Li-si-tchaï : Laissez faire le ciel : il envoie le bonheur aux hommes vertueux et le malheur aux méchants. Quoiqu’il agisse en secret, aucun coupable ne peut lui échapper ; mais (B) si vous voulez remplacer le ciel qui préside à la mort, la peine capitale que vous aurez infligée retombera sur vous, et votre cœur sera déchiré de remords.

Sie-hoeï : L’empereur Thaï-tsou-hoang-ti (fondateur de la dynastie des Ming, qui monta sur le trône en 1368) s’exprime ainsi dans sa préface sur le Tao-te-king : Depuis le commencement de mon règne, je n’avais pas encore appris à connaître la voie (la règle de conduite) des sages rois de l’antiquité. J’interrogeai là-dessus les hommes, et tous prétendirent me la montrer. Un jour que j’essayais de parcourir une multitude de livres, je rencontrai le Tao-te-king 道德經. J’en trouvai le style simple et les pensées profondes. Au bout de quelque temps je tombai sur ce passage du texte : « Lorsque le peuple ne craint pas la mort, comment l’effrayer par la menace de la mort ? »

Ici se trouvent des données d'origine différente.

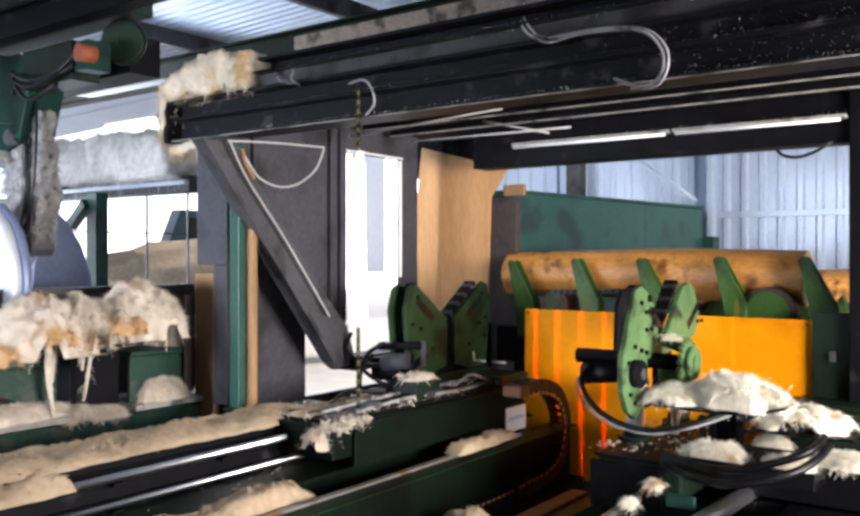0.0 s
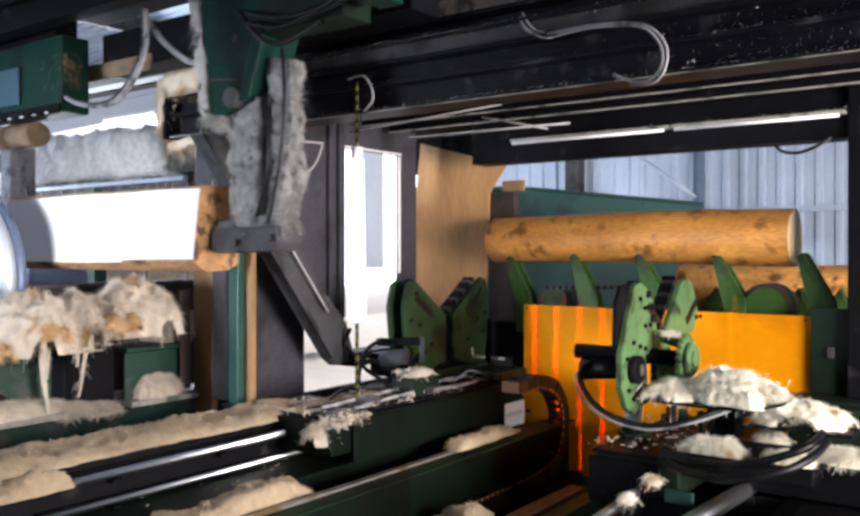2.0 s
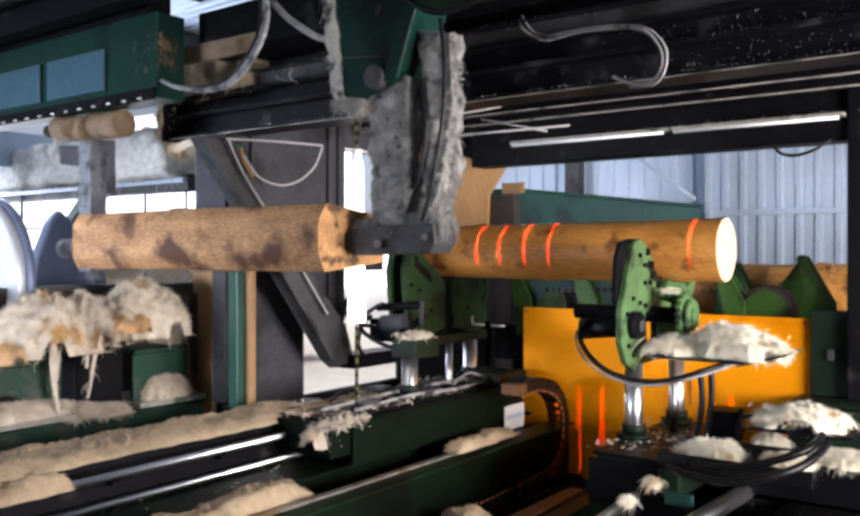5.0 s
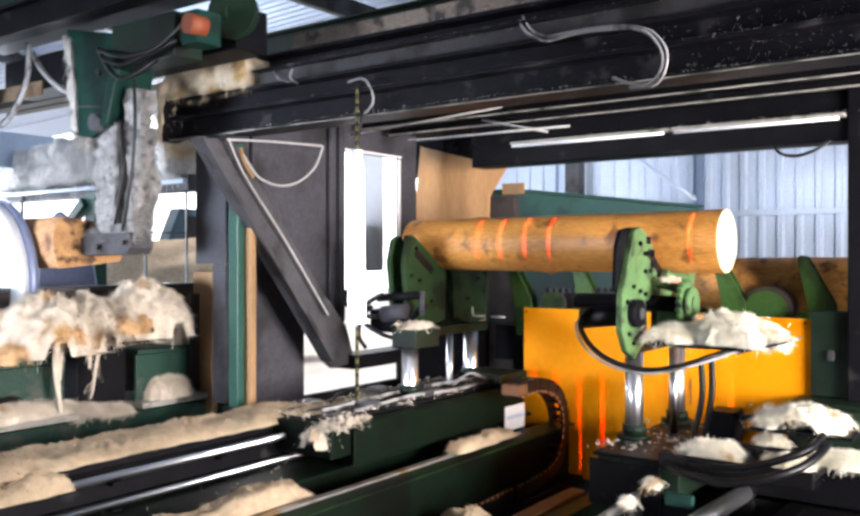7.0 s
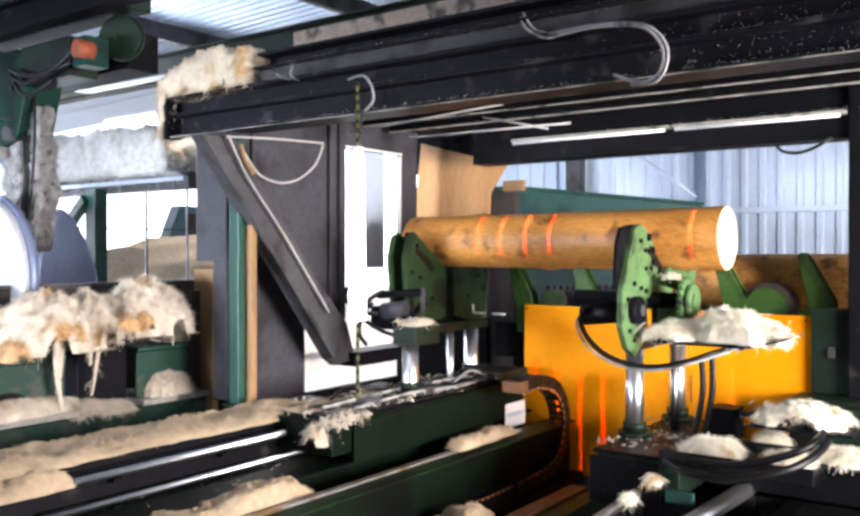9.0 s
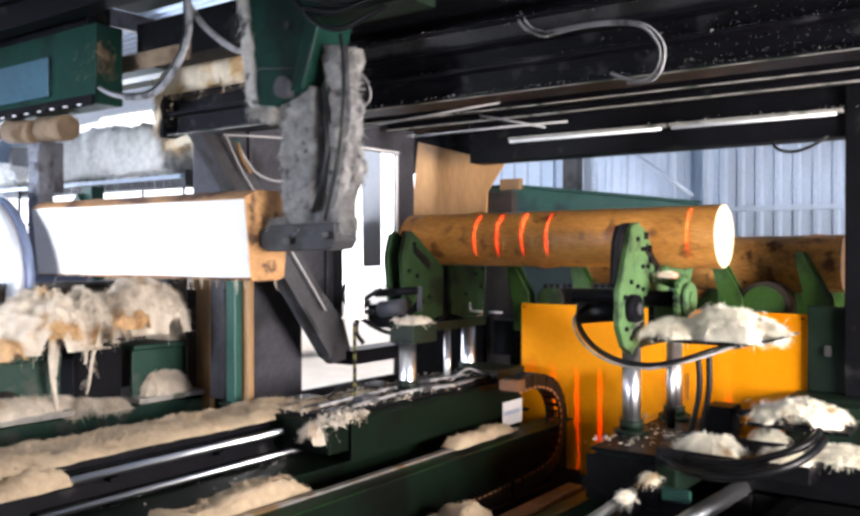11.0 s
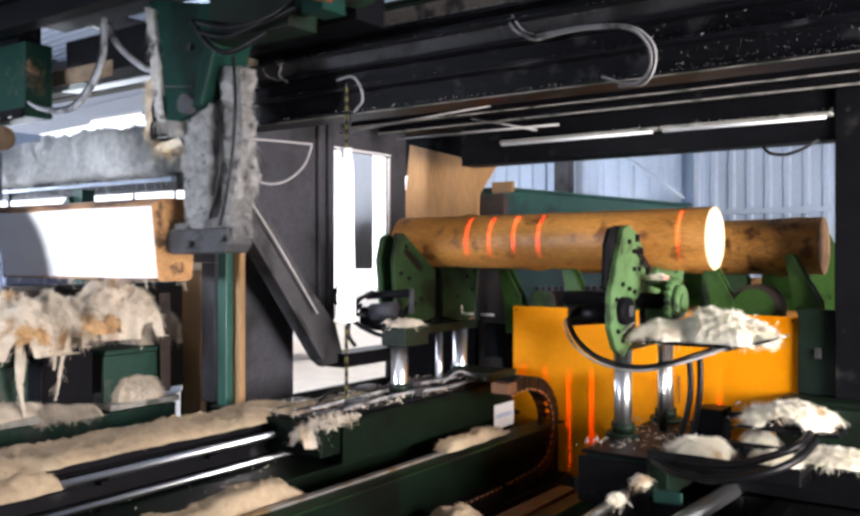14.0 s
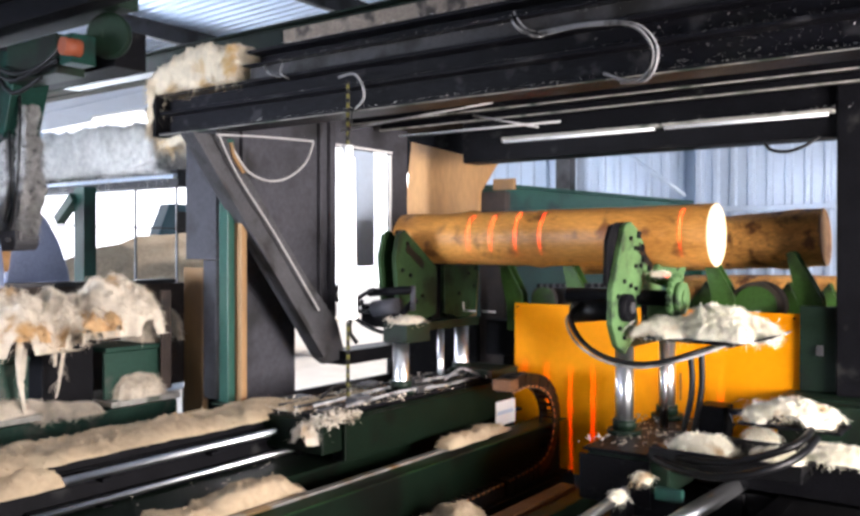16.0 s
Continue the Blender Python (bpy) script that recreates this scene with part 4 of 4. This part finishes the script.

À cette époque-là l’empire ne faisait que commencer à se pacifier ; le peuple était obstiné (dans le mal) et les magistrats étaient corrompus. Quoique chaque matin dix hommes fussent exécutés sur la place publique, le soir il y en avait cent autres qui commettaient les mêmes crimes. Cela ne justifiait-il pas la pensée de Lao-tseu ? Dès ce moment je cessai d’infliger la peine capitale ; je me contentai d’emprisonner les coupables et de leur imposer des corvées. En moins d’un an mon cœur fut soulagé. Je reconnus alors que ce livre est la racine parfaite de toutes choses, le maître sublime des rois et le trésor inestimable des peuples !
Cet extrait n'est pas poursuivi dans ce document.